Problem to work on:
Copy out the listing in full, exactly as written, but not its pictures.

Information shown:
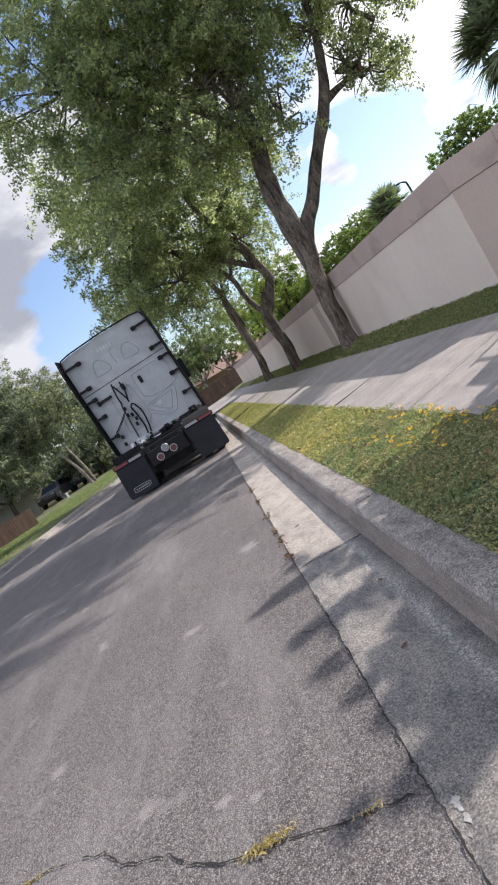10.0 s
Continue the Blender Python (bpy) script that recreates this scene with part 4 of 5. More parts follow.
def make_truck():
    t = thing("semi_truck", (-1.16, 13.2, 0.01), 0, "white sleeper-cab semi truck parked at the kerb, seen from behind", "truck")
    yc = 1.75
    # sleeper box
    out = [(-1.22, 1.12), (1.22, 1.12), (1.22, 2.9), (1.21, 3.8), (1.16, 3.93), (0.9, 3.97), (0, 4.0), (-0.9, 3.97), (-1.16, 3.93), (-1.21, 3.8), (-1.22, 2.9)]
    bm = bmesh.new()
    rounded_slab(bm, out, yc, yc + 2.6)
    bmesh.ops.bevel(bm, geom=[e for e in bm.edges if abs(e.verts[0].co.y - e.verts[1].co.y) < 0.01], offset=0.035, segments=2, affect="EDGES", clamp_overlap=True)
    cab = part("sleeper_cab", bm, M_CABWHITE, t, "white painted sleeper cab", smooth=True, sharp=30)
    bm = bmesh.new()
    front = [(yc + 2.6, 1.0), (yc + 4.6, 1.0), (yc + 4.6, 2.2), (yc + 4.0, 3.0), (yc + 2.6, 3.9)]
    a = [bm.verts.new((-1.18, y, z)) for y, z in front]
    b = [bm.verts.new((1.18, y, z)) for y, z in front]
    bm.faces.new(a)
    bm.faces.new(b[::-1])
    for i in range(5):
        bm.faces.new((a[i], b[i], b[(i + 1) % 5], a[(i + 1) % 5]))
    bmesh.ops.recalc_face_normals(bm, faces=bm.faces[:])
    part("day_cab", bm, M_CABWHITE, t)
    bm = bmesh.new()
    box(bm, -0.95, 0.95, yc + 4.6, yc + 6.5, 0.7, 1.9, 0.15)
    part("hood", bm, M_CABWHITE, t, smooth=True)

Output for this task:
10.0 s
Continue the Blender Python (bpy) script that recreates this scene with part 4 of 5. More parts follow.
def make_truck():
    t = thing("semi_truck", (-1.16, 13.2, 0.01), 0, "white sleeper-cab semi truck parked at the kerb, seen from behind", "truck")
    yc = 1.75
    # sleeper box
    out = [(-1.22, 1.12), (1.22, 1.12), (1.22, 2.9), (1.21, 3.8), (1.16, 3.93), (0.9, 3.97), (0, 4.0), (-0.9, 3.97), (-1.16, 3.93), (-1.21, 3.8), (-1.22, 2.9)]
    bm = bmesh.new()
    rounded_slab(bm, out, yc, yc + 2.6)
    bmesh.ops.bevel(bm, geom=[e for e in bm.edges if abs(e.verts[0].co.y - e.verts[1].co.y) < 0.01], offset=0.035, segments=2, affect="EDGES", clamp_overlap=True)
    cab = part("sleeper_cab", bm, M_CABWHITE, t, "white painted sleeper cab", smooth=True, sharp=30)
    bm = bmesh.new()
    front = [(yc + 2.6, 1.0), (yc + 4.6, 1.0), (yc + 4.6, 2.2), (yc + 4.0, 3.0), (yc + 2.6, 3.9)]
    a = [bm.verts.new((-1.18, y, z)) for y, z in front]
    b = [bm.verts.new((1.18, y, z)) for y, z in front]
    bm.faces.new(a)
    bm.faces.new(b[::-1])
    for i in range(5):
        bm.faces.new((a[i], b[i], b[(i + 1) % 5], a[(i + 1) % 5]))
    bmesh.ops.recalc_face_normals(bm, faces=bm.faces[:])
    part("day_cab", bm, M_CABWHITE, t)
    bm = bmesh.new()
    box(bm, -0.95, 0.95, yc + 4.6, yc + 6.5, 0.7, 1.9, 0.15)
    part("hood", bm, M_CABWHITE, t, smooth=True)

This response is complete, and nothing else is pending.